--- Start Dataset extract ---

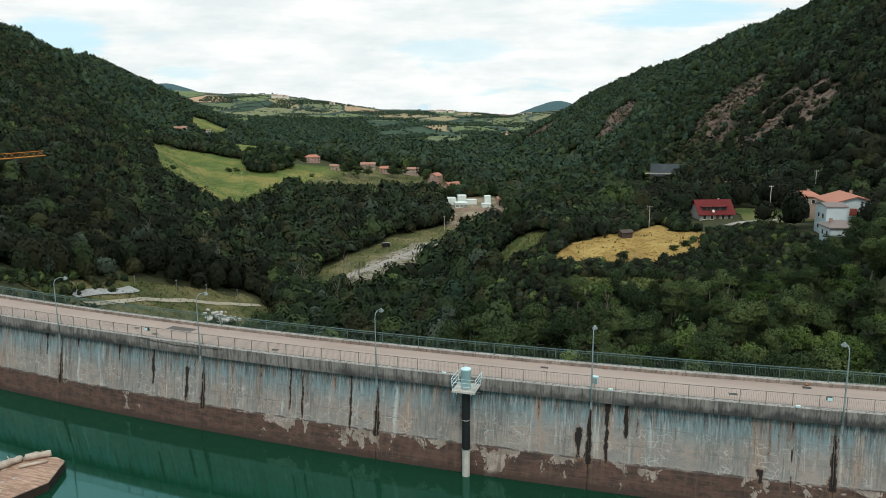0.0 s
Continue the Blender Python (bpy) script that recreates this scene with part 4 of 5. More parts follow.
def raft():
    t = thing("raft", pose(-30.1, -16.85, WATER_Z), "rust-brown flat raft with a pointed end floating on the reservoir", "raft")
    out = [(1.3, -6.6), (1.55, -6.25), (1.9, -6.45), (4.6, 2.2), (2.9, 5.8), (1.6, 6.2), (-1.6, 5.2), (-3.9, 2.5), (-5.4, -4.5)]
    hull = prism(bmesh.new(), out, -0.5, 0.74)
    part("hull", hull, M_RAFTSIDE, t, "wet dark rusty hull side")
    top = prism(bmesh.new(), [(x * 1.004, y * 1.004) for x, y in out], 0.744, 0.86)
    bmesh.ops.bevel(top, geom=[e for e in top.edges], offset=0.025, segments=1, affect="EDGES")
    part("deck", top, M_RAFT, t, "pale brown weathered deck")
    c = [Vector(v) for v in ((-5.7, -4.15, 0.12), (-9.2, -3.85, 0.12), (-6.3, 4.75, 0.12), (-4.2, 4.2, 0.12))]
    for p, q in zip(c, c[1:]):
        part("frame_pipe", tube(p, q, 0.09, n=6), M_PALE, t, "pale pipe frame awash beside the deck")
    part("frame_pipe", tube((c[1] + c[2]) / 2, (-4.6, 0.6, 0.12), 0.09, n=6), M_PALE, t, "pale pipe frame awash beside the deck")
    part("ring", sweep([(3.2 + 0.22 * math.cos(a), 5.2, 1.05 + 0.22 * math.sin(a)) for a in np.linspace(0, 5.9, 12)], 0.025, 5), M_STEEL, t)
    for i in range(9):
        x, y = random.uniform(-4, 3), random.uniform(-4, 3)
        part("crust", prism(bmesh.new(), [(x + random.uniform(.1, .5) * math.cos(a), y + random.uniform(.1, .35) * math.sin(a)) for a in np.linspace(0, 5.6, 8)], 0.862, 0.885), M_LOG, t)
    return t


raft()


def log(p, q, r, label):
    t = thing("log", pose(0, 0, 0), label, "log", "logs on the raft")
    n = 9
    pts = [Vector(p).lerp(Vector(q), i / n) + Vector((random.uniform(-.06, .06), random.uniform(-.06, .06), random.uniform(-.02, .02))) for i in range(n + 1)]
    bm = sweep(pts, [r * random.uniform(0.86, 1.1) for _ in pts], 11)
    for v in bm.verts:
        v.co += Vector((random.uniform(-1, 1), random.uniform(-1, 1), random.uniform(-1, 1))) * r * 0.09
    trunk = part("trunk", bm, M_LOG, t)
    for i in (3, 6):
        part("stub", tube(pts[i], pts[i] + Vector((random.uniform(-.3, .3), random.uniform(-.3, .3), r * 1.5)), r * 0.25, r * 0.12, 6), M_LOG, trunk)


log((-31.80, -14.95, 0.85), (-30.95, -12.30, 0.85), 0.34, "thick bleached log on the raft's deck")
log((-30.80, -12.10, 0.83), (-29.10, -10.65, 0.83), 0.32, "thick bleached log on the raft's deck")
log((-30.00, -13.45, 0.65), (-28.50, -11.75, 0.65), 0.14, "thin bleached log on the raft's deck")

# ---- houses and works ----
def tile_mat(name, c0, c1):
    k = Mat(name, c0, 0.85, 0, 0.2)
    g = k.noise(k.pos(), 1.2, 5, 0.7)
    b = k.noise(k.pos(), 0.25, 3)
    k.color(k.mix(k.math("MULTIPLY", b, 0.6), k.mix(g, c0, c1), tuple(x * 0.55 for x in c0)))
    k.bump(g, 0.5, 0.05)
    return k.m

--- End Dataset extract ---

§ Exercise task
Report all lines of the material that contain the word "with".

§ Correct result
Continue the Blender Python (bpy) script that recreates this scene with part 4 of 5. More parts follow.
    t = thing("raft", pose(-30.1, -16.85, WATER_Z), "rust-brown flat raft with a pointed end floating on the reservoir", "raft")